Check out pictures below:
(our group, R to L: Keren, Elke, Emma, Britta, Jasper, Melinda, Amanda)
(holding a crab...)

(and then... I dropped it...)

After the park, we thought it time to head into the city for some lunch and some shopping. After walking around, soaking in the beautiful architecture. (For me, the biggest difference was the paint! Dakar is mostly gray cement buildings where as St. Louis is orange, pink, red, blue, green, and white.) St. Louis, as the former colonial capital, still has much of the former architecture in the center of town. It was what I would expect from the French Quarter in New Orleans or the French Caribbean.
Doudou, our host, thought it would be great for us to the city by carriage ride. Riding around centre ville in a light pink carriage pulled by a white horse covered in rainbows ribbons was... quaint, I suppose. However venturing into the poorer fisherman districts was just... awkward. I was appreciative for the chance to venture off of the beaten path, but I prefer to do that venturing by foot rather than by... pink carriage. We stopped at the fish market where they prepare the fish for sale and load trucks headed to other regions of Senegal. Never have I been this shocked by food preparation. It was disgusting! Discarded fish carcasses were overflowing out of woven baskets while the innards littered the ground. The smell contrasted sharply with the beautiful view- full crashing waves painted orange and yellow and white by the setting sun. Guide books always mention a trip to watch the action at the fish market in the morning, with boats setting off for the morning catch crossing paths with those coming in from hard night's work with their nets full. And yet, the smell just couldn't be forgotten- no matter how picturesque the sight.

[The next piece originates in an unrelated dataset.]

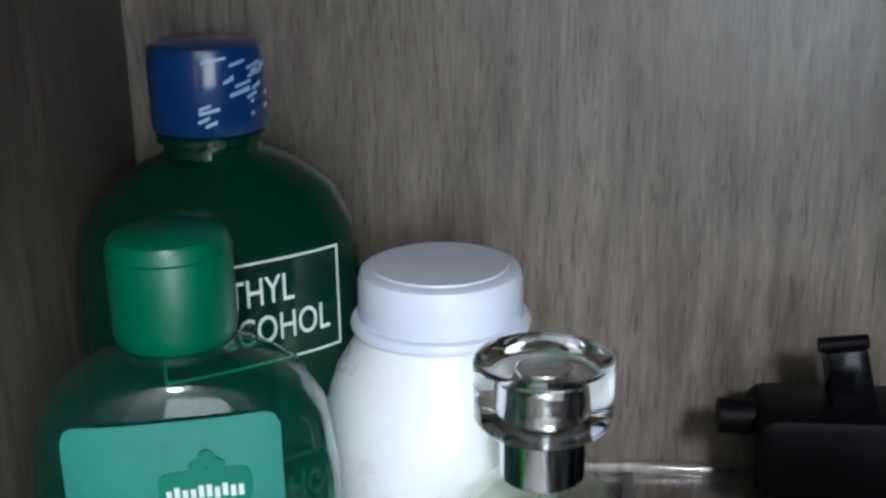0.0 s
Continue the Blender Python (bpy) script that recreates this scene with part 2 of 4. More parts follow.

Afterwards, we stopped for a scoop of ice cream to refresh us for an evening of Senegalese music!
We headed across the river to the mainland, across a bridge build by Eiffel!. At the stadium, after much waiting (typical), things finally got started. There was Wolof rap (was quite proud when I managed to get about every 15th word), traditional senegalese music (so beautiful! have to track down a recording), a hiphop group (my kind of music because franglof (french+english+wolof), the language of my life here). The kicker- Fallou Dieng, playing "Mana". The song is sort of our group's theme song, and so was a ton of fun to get to see in concert. We were dancing as best we could. Any one around us kept on turning around to get a look at the "toubabs" attempting to dance to Senegalese music. And then they would get their friends' attention. By the end of the night, I am sure that the whole stadium knew of the 7 toubabs dancing on the field.

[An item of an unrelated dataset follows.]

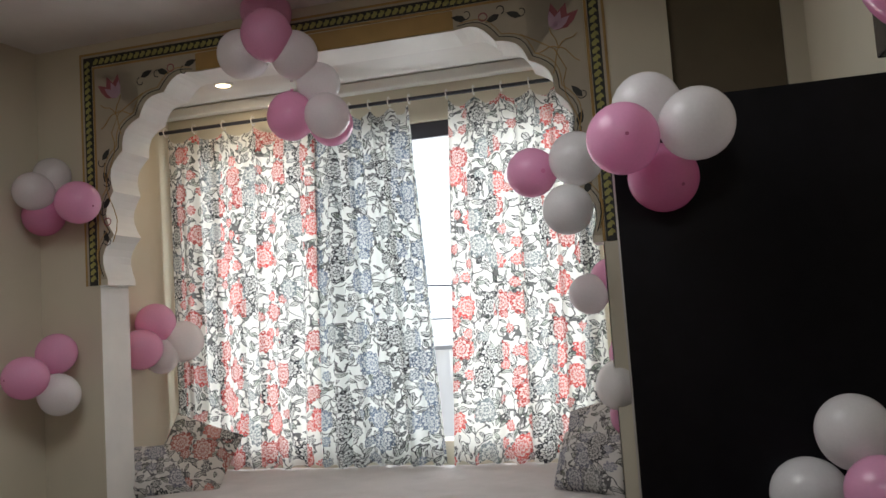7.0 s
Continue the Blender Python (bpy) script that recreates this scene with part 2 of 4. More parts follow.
        ring = op("LESS_THAN", op("FRACT", op("SUBTRACT", op("MULTIPLY", q, rings), op("MULTIPLY", lobe, 0.55))), 0.27)
        split = op("LESS_THAN", lobe, 0.27)
        rim = op("LESS_THAN", op("ABSOLUTE", op("SUBTRACT", out, 1.0)), 0.07)
        line = op("MAXIMUM", rim, op("MULTIPLY", mask, op("MAXIMUM", ring, split)))
        return mask, line, c

    sx = N("ShaderNodeSeparateXYZ")
    Lk(wv.outputs[0], sx.inputs[0])
    pale = tuple(0.62 * a + 0.38 * g for a, g in zip(back, grey))
    leafy = (grey[0] * 1.5, grey[1] * 1.6, grey[2] * 1.2)
    vine = N("ShaderNodeTexNoise")
    vine.inputs["Scale"].default_value, vine.inputs["Detail"].default_value = scale * 1.4, 1.5
    Lk(wv.outputs[0], vine.inputs["Vector"])
    stem = op("LESS_THAN", op("ABSOLUTE", op("SUBTRACT", vine.outputs["Fac"], 0.5)), 0.013)
    col = mix(op("MULTIPLY", stem, 0.85), back, ink)
    for sc, off, wd, ln, keep in ((scale * 3.4, 5.1, 0.14, 0.036, 0.25), (scale * 2.3, 2.7, 0.17, 0.026, 0.15)):
        lm, li, lc = leaves(sc, off, 0.47, wd, ln)
        on = op("GREATER_THAN", lc[1], keep)
        col = mix(op("MULTIPLY", op("MULTIPLY", lm, on), 0.42), col, mix(op("GREATER_THAN", lc[2], 0.6), pale, leafy))
        col = mix(op("MULTIPLY", op("MULTIPLY", li, on), 0.95), col, ink)
    for sc, off, rad, pet, rg, keep in ((scale * 1.7, 9.3, 0.30, 8, 2.2, 0.35), (scale, 0.0, 0.38, 11, 3.2, 0.25)):
        hm, hl, hc = heads(sc, off, rad, pet, rg)
        on = op("GREATER_THAN", hc[1], keep)
        if stripes:
            band = op("GREATER_THAN", op("ADD", op("SINE", op("MULTIPLY", sx.outputs[0], 17.0)), op("MULTIPLY", hc[0], 0.9)), 0.35)
        else:
            band = op("GREATER_THAN", hc[0], 0.35)
        tint = mix(band, grey, red)
        soft = mix(band, tuple(0.78 * a + 0.22 * g for a, g in zip(back, grey)), tuple(0.74 * a + 0.26 * g for a, g in zip(back, red)))
        deep = mix(band, ink, tuple(0.72 * c for c in red))
        col = mix(op("MULTIPLY", hm, on), col, soft)
        col = mix(op("MULTIPLY", op("MULTIPLY", hl, on), 1.0), col, mix(op("GREATER_THAN", hc[2], 0.3), tint, deep))
    b = nt.nodes["Principled BSDF"]
    b.inputs["Roughness"].default_value, b.inputs["Specular IOR Level"].default_value = 0.9, 0.1
    Lk(col, b.inputs["Base Color"])
    weave = N("ShaderNodeTexNoise")
    weave.inputs["Scale"].default_value = 260
    Lk(tc.outputs["UV"], weave.inputs["Vector"])
    bp = N("ShaderNodeBump")
    bp.inputs["Strength"].default_value, bp.inputs["Distance"].default_value = 0.2, 0.002
    Lk(weave.outputs["Fac"], bp.inputs["Height"])
    Lk(bp.outputs[0], b.inputs["Normal"])
    if through_light:
        tr = N("ShaderNodeBsdfTranslucent")
        Lk(col, tr.inputs[0])
        mx = N("ShaderNodeMixShader")
        mx.inputs[0].default_value = through_light
        Lk(b.outputs[0], mx.inputs[1])
        Lk(tr.outputs[0], mx.inputs[2])
        Lk(mx.outputs[0], nt.nodes["Material Output"].inputs[0])
    return m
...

We got home at 3:30am or so. Just enough for a few hours of much needed sleep before hitting the city tomorrow morning to get our last fill of St. Louis. Sadly Sunday morning rained, and rained, so that the streets were muddy and our clothes were wet. After grabbing a delicious breakfast of chocolate croissants and cafe au lait, we decided to stop by the market for some fruit before calling it quits early. I wasn't too disappointed 'cause that meant that we avoided most of the evening traffic headed back into Dakar.